## Problem requirements
Write out exactly the lines from the line with "ob = bpy.data.objects.new(name, data)" through the line with "return 1 + round(t * FPS)", both ends included, and no other line.

╔══

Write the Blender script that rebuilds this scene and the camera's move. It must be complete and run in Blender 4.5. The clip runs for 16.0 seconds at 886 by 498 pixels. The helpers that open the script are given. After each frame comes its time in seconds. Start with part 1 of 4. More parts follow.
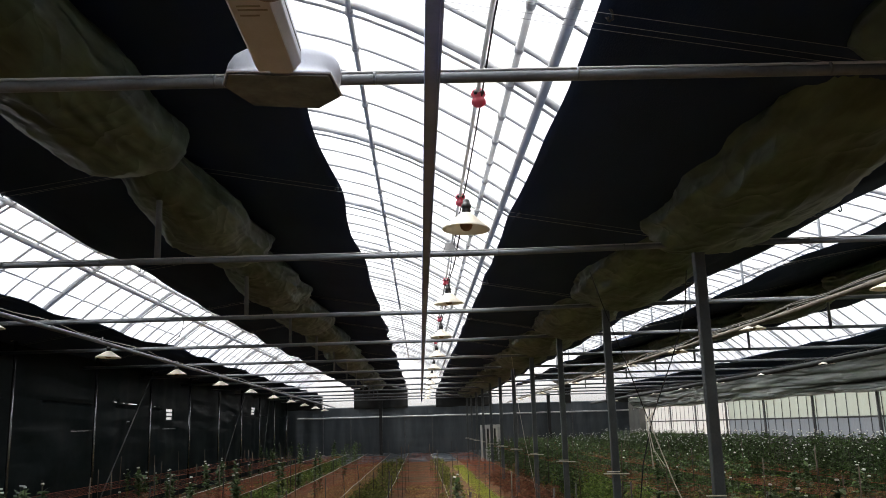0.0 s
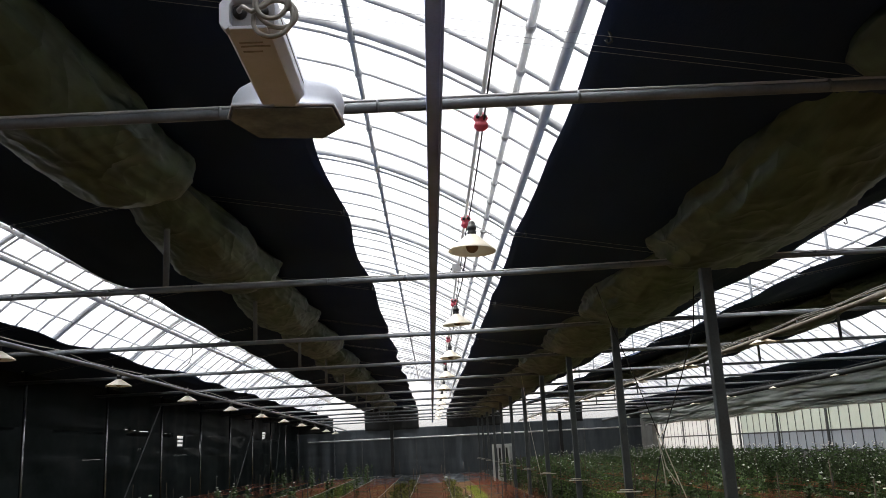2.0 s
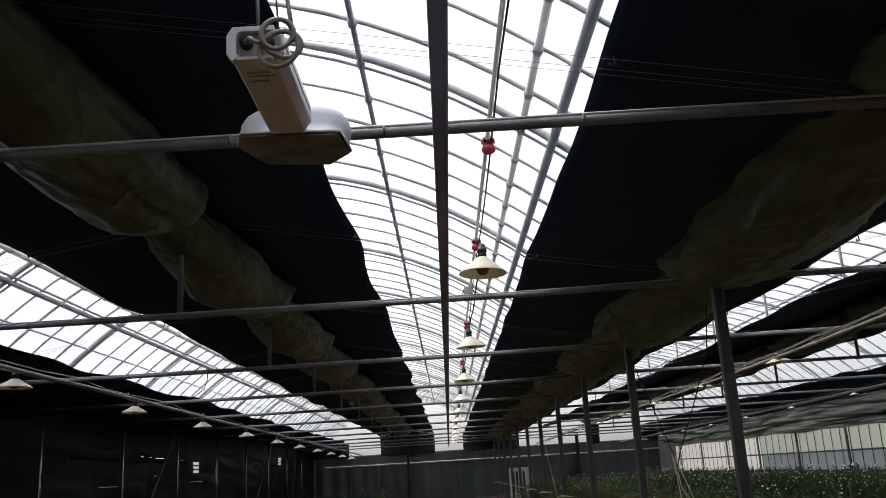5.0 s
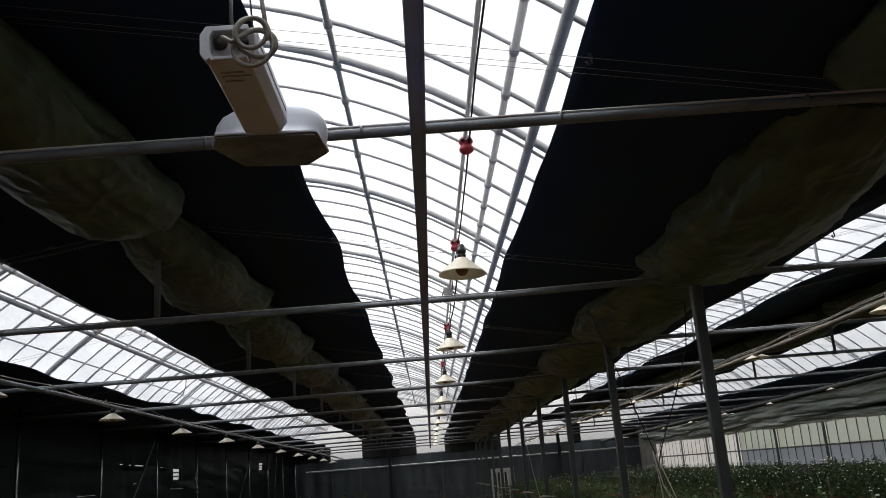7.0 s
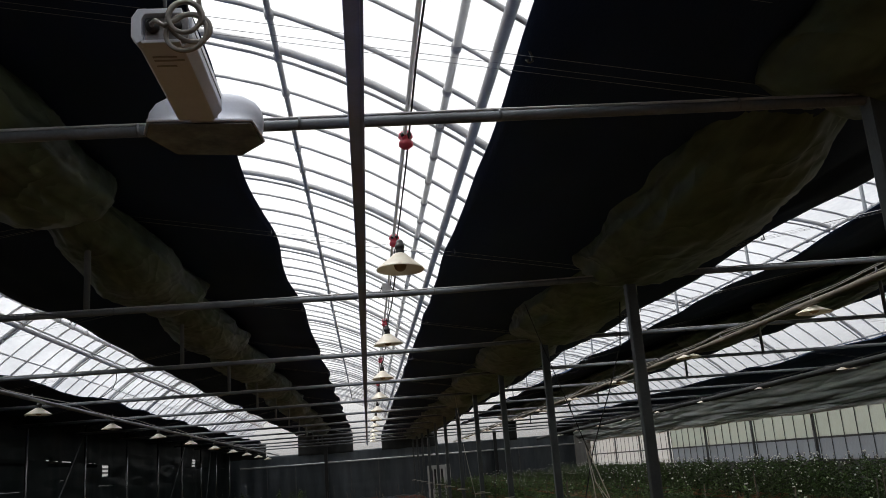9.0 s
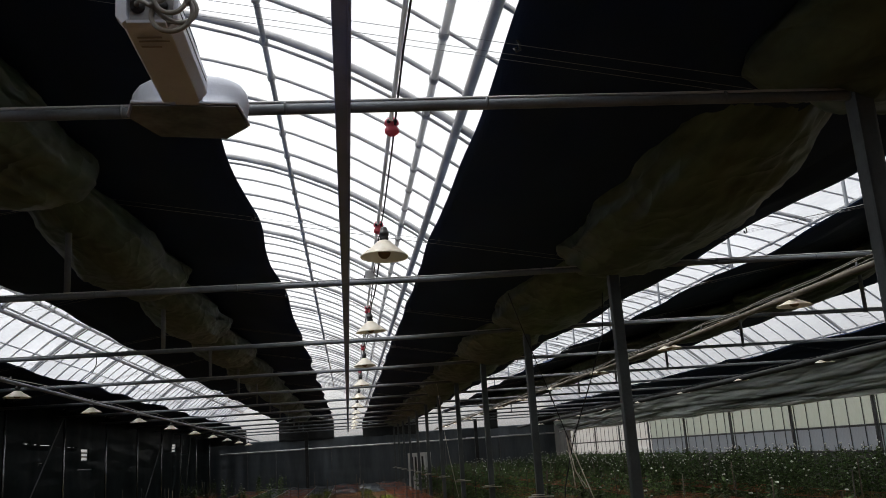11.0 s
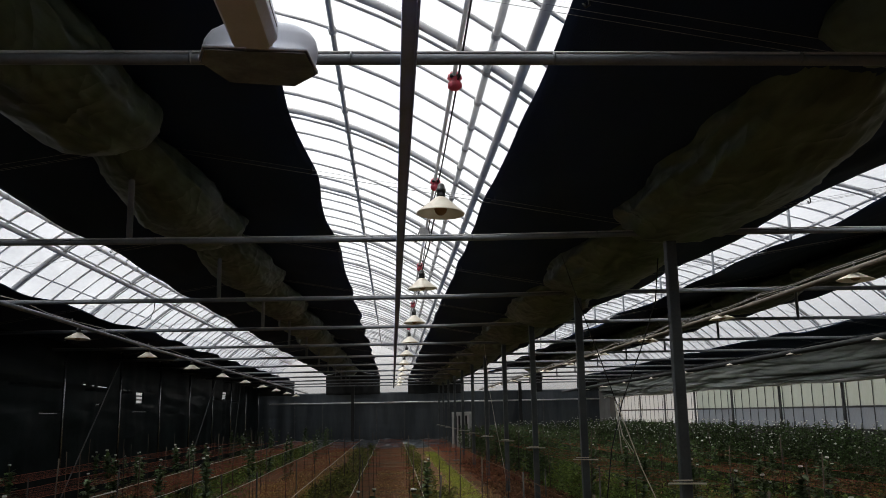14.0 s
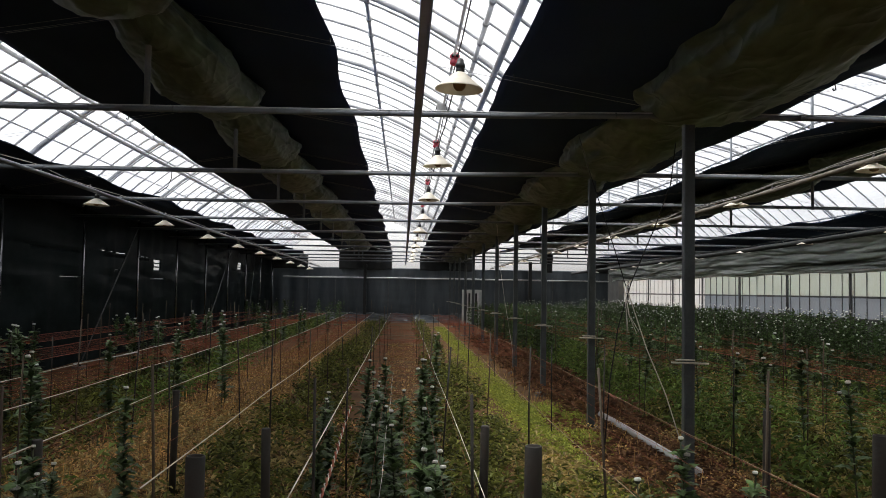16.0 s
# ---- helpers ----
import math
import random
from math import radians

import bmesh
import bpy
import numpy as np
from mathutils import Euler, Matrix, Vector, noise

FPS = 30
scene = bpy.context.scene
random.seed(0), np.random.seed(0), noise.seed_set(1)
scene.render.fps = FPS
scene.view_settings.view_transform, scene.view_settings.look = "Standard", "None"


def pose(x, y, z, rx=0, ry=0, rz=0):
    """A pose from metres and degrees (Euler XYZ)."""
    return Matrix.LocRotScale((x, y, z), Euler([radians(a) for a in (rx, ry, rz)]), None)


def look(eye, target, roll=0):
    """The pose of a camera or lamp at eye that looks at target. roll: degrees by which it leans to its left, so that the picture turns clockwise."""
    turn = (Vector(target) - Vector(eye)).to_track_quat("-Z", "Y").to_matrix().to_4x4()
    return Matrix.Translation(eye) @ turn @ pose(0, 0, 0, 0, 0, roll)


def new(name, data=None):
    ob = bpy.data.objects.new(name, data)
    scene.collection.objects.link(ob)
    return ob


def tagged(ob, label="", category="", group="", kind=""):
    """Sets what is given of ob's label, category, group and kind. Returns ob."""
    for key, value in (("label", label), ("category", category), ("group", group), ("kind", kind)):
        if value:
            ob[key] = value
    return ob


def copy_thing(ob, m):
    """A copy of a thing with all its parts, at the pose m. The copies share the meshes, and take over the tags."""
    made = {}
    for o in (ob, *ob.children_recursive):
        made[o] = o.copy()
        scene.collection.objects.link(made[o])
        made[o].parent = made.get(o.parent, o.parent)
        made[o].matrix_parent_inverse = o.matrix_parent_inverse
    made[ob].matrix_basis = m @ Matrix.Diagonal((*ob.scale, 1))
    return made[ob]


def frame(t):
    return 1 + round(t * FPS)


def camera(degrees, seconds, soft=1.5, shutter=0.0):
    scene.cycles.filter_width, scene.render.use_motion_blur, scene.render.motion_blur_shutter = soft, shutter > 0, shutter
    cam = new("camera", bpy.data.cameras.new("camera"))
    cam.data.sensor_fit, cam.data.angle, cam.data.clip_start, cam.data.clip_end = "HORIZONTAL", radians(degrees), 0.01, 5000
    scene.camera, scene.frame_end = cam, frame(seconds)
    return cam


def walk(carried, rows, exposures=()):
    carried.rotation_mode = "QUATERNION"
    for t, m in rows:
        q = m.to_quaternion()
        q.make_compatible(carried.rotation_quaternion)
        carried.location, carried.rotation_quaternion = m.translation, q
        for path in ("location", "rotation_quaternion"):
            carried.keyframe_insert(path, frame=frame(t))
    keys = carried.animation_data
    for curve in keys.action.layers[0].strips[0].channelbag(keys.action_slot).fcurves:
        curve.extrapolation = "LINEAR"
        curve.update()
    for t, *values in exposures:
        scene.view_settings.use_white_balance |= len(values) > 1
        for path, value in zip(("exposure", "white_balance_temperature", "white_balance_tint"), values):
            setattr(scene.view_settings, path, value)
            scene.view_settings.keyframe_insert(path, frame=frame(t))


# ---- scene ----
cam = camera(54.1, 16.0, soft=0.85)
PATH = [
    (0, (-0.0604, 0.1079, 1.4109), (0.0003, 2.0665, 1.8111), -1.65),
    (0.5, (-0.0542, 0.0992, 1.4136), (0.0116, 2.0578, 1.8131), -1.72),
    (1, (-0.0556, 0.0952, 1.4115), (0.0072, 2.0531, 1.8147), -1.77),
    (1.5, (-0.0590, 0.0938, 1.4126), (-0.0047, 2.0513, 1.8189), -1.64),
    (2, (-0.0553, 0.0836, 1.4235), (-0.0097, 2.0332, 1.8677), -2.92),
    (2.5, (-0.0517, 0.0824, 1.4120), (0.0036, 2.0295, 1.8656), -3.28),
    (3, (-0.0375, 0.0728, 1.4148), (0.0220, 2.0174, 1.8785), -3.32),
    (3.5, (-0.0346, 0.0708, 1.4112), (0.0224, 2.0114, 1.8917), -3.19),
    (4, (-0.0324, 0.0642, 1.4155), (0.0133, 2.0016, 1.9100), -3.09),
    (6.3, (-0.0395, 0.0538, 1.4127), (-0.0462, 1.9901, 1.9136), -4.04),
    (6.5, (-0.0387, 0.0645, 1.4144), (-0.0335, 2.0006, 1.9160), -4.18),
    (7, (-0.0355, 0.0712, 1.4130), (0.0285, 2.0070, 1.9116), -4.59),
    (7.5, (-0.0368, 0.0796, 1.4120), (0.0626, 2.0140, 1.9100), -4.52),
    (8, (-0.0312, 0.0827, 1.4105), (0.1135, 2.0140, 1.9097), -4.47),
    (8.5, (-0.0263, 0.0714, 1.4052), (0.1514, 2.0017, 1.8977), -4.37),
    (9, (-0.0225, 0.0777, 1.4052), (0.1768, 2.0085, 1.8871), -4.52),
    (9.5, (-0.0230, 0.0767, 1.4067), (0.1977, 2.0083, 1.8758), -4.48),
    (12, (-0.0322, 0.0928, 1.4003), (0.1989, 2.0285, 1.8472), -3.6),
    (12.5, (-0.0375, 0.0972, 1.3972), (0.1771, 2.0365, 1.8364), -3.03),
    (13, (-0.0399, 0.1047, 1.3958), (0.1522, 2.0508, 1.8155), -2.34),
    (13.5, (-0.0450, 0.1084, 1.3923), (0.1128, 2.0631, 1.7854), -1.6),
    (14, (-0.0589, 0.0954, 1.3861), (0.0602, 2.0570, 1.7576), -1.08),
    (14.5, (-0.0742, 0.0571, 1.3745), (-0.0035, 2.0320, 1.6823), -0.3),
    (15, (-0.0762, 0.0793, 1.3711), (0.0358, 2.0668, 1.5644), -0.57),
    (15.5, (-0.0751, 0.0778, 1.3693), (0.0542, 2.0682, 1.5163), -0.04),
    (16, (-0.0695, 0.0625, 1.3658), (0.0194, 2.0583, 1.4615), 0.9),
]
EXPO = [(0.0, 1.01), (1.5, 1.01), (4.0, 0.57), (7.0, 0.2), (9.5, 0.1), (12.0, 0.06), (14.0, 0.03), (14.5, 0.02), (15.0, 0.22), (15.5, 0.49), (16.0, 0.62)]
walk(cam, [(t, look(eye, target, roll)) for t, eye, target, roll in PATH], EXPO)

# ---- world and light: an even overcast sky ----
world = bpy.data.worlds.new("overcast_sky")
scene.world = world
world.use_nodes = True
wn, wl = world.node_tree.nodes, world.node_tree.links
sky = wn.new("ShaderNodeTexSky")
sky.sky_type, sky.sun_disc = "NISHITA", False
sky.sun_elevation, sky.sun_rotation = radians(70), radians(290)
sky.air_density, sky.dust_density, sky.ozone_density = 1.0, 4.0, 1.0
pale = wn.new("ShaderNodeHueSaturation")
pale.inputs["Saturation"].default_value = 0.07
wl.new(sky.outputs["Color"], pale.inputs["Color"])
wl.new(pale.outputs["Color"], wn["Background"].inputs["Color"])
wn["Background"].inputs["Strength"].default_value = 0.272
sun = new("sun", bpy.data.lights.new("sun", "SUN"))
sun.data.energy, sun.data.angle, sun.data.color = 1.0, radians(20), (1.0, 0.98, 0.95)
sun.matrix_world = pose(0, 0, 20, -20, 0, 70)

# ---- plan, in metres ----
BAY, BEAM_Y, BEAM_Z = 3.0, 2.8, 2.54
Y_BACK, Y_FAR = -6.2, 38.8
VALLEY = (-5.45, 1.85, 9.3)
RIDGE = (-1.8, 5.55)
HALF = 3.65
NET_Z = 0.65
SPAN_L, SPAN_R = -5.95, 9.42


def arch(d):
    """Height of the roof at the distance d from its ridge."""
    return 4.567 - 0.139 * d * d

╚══

## Solution for this exercise
    ob = bpy.data.objects.new(name, data)
    scene.collection.objects.link(ob)
    return ob


def tagged(ob, label="", category="", group="", kind=""):
    """Sets what is given of ob's label, category, group and kind. Returns ob."""
    for key, value in (("label", label), ("category", category), ("group", group), ("kind", kind)):
        if value:
            ob[key] = value
    return ob


def copy_thing(ob, m):
    """A copy of a thing with all its parts, at the pose m. The copies share the meshes, and take over the tags."""
    made = {}
    for o in (ob, *ob.children_recursive):
        made[o] = o.copy()
        scene.collection.objects.link(made[o])
        made[o].parent = made.get(o.parent, o.parent)
        made[o].matrix_parent_inverse = o.matrix_parent_inverse
    made[ob].matrix_basis = m @ Matrix.Diagonal((*ob.scale, 1))
    return made[ob]


def frame(t):
    return 1 + round(t * FPS)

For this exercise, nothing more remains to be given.